Scene script records:
★ ★ ★ ★ ★
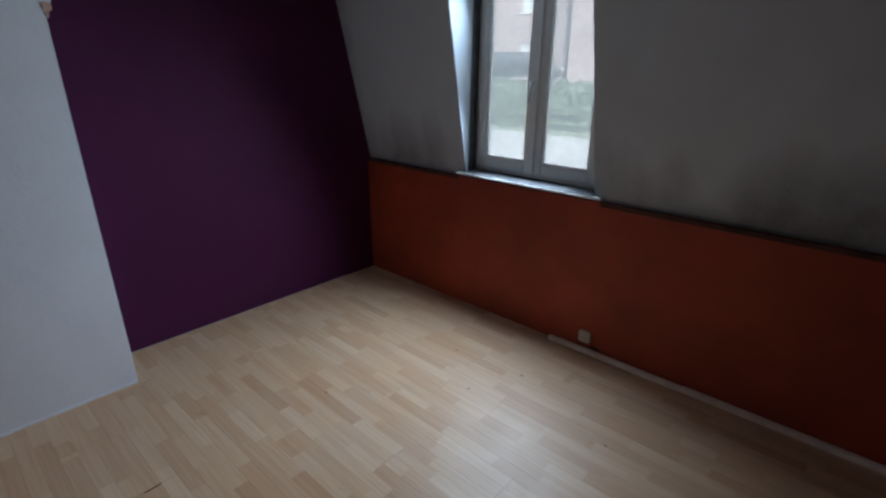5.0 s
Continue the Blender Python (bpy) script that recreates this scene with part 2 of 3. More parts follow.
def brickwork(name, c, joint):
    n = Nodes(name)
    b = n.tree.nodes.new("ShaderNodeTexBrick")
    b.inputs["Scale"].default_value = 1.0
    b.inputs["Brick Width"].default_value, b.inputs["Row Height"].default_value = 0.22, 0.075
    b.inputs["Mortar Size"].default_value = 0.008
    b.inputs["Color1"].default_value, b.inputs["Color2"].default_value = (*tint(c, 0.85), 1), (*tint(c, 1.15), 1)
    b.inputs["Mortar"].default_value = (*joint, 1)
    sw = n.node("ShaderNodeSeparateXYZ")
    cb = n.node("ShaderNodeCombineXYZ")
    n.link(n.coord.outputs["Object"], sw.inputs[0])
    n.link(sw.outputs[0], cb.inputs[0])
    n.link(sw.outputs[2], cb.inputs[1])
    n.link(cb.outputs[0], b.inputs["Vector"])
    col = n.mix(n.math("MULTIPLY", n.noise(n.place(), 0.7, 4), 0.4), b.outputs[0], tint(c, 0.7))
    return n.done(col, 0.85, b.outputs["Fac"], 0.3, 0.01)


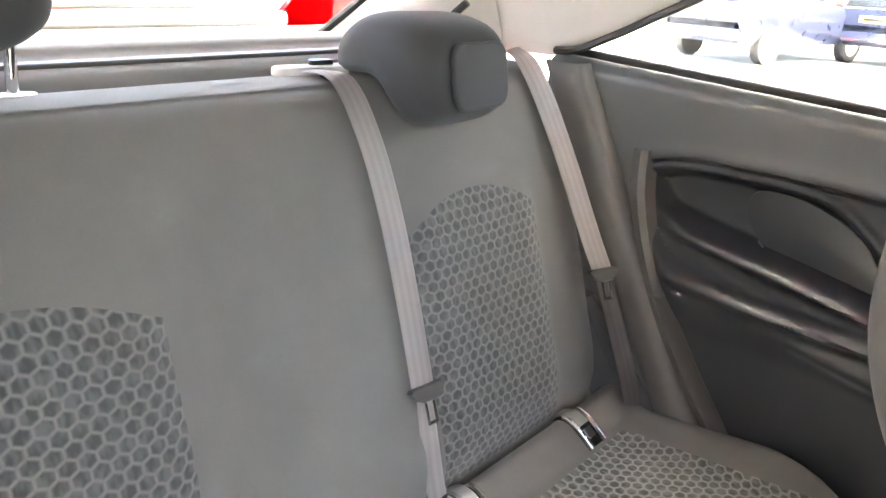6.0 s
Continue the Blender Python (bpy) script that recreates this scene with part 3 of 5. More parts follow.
★ ★ ★ ★ ★
Extract precisely the lines beginning at the line containing "3. More parts follow." and ending at the last line of the entries above, exactly as written and with no pictures.

RESULT BELOW
Continue the Blender Python (bpy) script that recreates this scene with part 2 of 3. More parts follow.
def brickwork(name, c, joint):
    n = Nodes(name)
    b = n.tree.nodes.new("ShaderNodeTexBrick")
    b.inputs["Scale"].default_value = 1.0
    b.inputs["Brick Width"].default_value, b.inputs["Row Height"].default_value = 0.22, 0.075
    b.inputs["Mortar Size"].default_value = 0.008
    b.inputs["Color1"].default_value, b.inputs["Color2"].default_value = (*tint(c, 0.85), 1), (*tint(c, 1.15), 1)
    b.inputs["Mortar"].default_value = (*joint, 1)
    sw = n.node("ShaderNodeSeparateXYZ")
    cb = n.node("ShaderNodeCombineXYZ")
    n.link(n.coord.outputs["Object"], sw.inputs[0])
    n.link(sw.outputs[0], cb.inputs[0])
    n.link(sw.outputs[2], cb.inputs[1])
    n.link(cb.outputs[0], b.inputs["Vector"])
    col = n.mix(n.math("MULTIPLY", n.noise(n.place(), 0.7, 4), 0.4), b.outputs[0], tint(c, 0.7))
    return n.done(col, 0.85, b.outputs["Fac"], 0.3, 0.01)


6.0 s
Continue the Blender Python (bpy) script that recreates this scene with part 3 of 5. More parts follow.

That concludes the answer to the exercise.